Japanese Destroyer Captain is the postwar memoir of Tameichi
Hara, a Japanese Navy officer who earned the nickname the “Miracle Captain.” He
is one of the only Japanese captains to have survived the entire Pacific War
from its beginning in 1941 to its end in 1945. Of the 175 destroyers the
Imperial Navy possessed during World War II, 129 were sunk.
First published in Japan in 1958 under the name When the Imperial Navy Ends, (帝國海軍の最後Teikoku Kaigun no saigo) the book was translated into
English in 1961, following the unexpected success of Saburo Sakai’s Samurai!
In fact, Fred Saito – co-author of Samurai! – helped with the
translation in 1961. Written during a postwar explosion of memoirs, Hara’s book
is one of the few Japanese pieces that made it to Western audiences. The
Pacific War has always been overshadowed by the war in Europe, and the
China-Burma-India Theater is barely ever focused on.
This makes Hara’s book so refreshing.
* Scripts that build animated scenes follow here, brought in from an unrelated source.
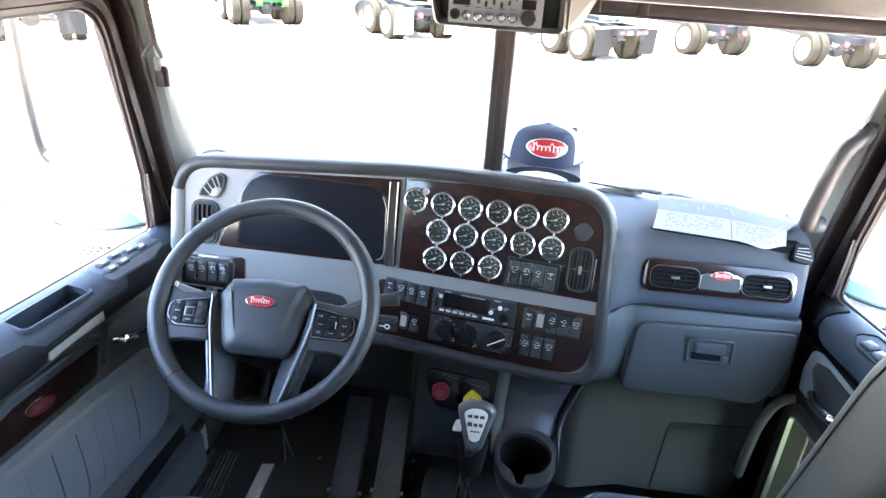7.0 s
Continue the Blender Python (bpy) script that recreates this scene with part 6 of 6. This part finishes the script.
def truck(contact, label, frame_mat, flaps=None, lights="round", deck=None, two=True, turn=36, hitch=False):
    """Rear of a parked truck chassis; contact is the ground below its left rear wheel, turn its heading in degrees."""
    h = radians(turn)
    FW, RT = Vector((-math.sin(h), math.cos(h), 0)), Vector((math.cos(h), math.sin(h), 0))
    base = Vector((*contact, GZ)) + RT * 1.06
    F = lambda across, along, up=0.0: base + RT * across + FW * along + Vector((0, 0, up))
    t = thing("truck_chassis", base, label, "truck", "parked trucks")
    for ax in ((0.0, 1.32) if two else (0.0,)):
        for sd in (-1, 1):
            wheel_pair(t, F, RT, sd, ax)
        bm = tube([F(-0.75, ax, 0.51), F(0.75, ax, 0.51)], 0.075, 10)
        part("axle", bm, M_RAIL, t, "dark axle tube")
        bm = bmesh.new()
        cen = F(0, ax, 0.51)
        loops = [[cen + FW * w + (RT * math.cos(a) + Vector((0, 0, 1)) * math.sin(a)) * r for a in (2 * math.pi * j / 16 for j in range(16))] for r, w in ((0.10, -0.22), (0.18, -0.17), (0.22, -0.05), (0.22, 0.1), (0.1, 0.2))]
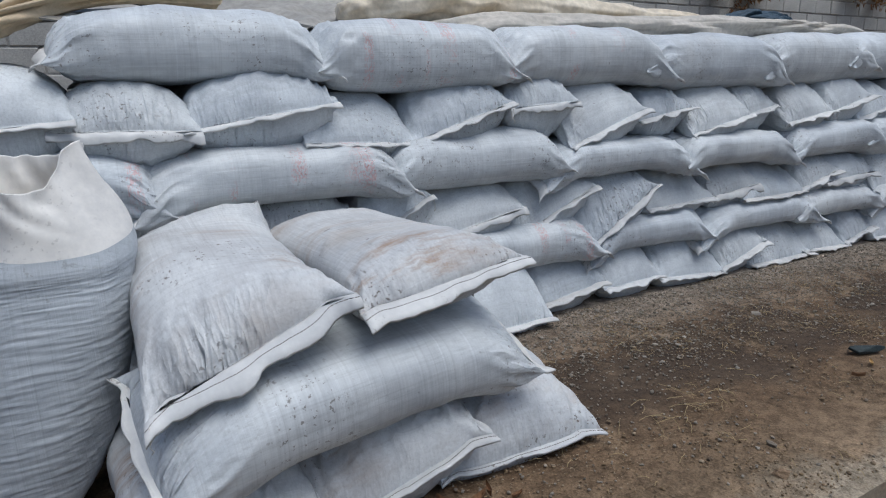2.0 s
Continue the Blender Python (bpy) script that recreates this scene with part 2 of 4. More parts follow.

His perspective gives us an
insight into the Japanese psyche, specifically the Japanese Navy’s psyche, both
before and during World War II. Born into an impoverished samurai family, Hara
was accepted into the Navy Academy at Eta Jima in 1918, graduating 40th
out of 150 cadets. Hara shares that senior students were often “sadistic
brutes” who enjoyed terrifying freshmen. Even long after the war, his
bitterness is still apparent.
There has been a tendency, specifically in early postwar accounts
of the Pacific War, to portray the Imperial Japanese Navy as a gentlemanly
force, opposed to war with the West. By contrast, the Imperial Army is shown as
warlike, arrogant, and bloodthirsty. But Hara’s memoir shows that many Navy
officers in the 1920s already viewed America as a “potential enemy.” Indeed,
there were many prominent Navy officers who pushed for war with Britain and
America, whereas many in the Army wanted to strike at the USSR. However, this
view of the US as a"potential enemy" is shaken – at least for Hara – after he witnesses the outpouring of
American aid to Japan after the 1923 Great Kanto Earthquake.
The impression of the Imperial Navy is less than stellar.
According to Captain Hara, its leadership tended to be inflexible and myopic,
never predicting what the enemy would do next correctly. Even worse, its strategies
and tactics tended to remain rigid, when a more fluid method would have served
them better.
He even has some brutal criticism of Admiral Isoroku Yamamoto, who
he felt was by in large, incompetent as the Commander-in-Chief of the Combined
Fleet. Perhaps hindsight is 20/20, but Hara insists Yamamoto would have made a
better Navy Minister and someone like Admiral Yonai (who served several terms
as Navy Minister) would have made a better C-in-C. Even more egregious,
according to Hara, the admirals who led the Japanese Navy during the disastrous
defeat at Leyte Gulf should have been forced to retire. Instead, they were
given new commands.
The 1930s was one of upheaval, intrigue, and assassinations in
Japan, but for Hara, they mostly passed without much incident. After some minor
duty off the Chinese coast during the Sino-Japanese War, where he skippered the
destroyer Amagiri, Hara was eventually given command of the destroyer Amatsukaze. It was this ship that Captain Hara
took into battle when the Pacific War began. Hara’s first operation was the
invasion of the Philippines, but he devotes much more attention to the Battle
of the Java Sea in February 1942, a major Japanese sea victory.
Hara’s exploits do not include Pearl
Harbor and Midway, but he and his destroyer were heavily involved in the
Guadalcanal Campaign, which turned into a grueling six-month land and sea
slaughter for the Japanese Army and Navy. In mid-1943, Hara is reassigned to
the destroyer Shigure, where he takes part in numerous sea battles around Rabaul
in the South Pacific. Against all odds, he and his ship survive.
Hara goes into more detail about
the specific tactics and battle plans he used when engaging with the enemy,
enough to make any naval warfare enthusiast’s mouth water. In a brief
interlude, Hara is assigned to a teaching role for the Japanese Navy at
Yokosuka. The fall of Saipan in July 1944 is what convinced Hara that the war
was lost. In a strange scheme, he tried to pass along a note addressed to the
Emperor, through Hirohito's younger brother, urging him to end the war as soon as
possible.
For his – and the Imperial Navy’s –
swan song, Hara is ordered into battle one final time aboard the cruiser Yahagi
in April 1945, as part of Operation Ten-Go, escorting the giant battleship Yamato.
Any World War II buff can tell you what happened next.
An ebook version of Japanese
Destroyer Captain can be found on Amazon, and merits reading for anyone
interested in World War II-era Japan. There are some issues such as Hara
dismissing the Nanking Massacre as being exaggerated and glossing over why
Japan went to war in the first place, but Hara’s primary focus was on military
matters, which his memoir covers perfectly.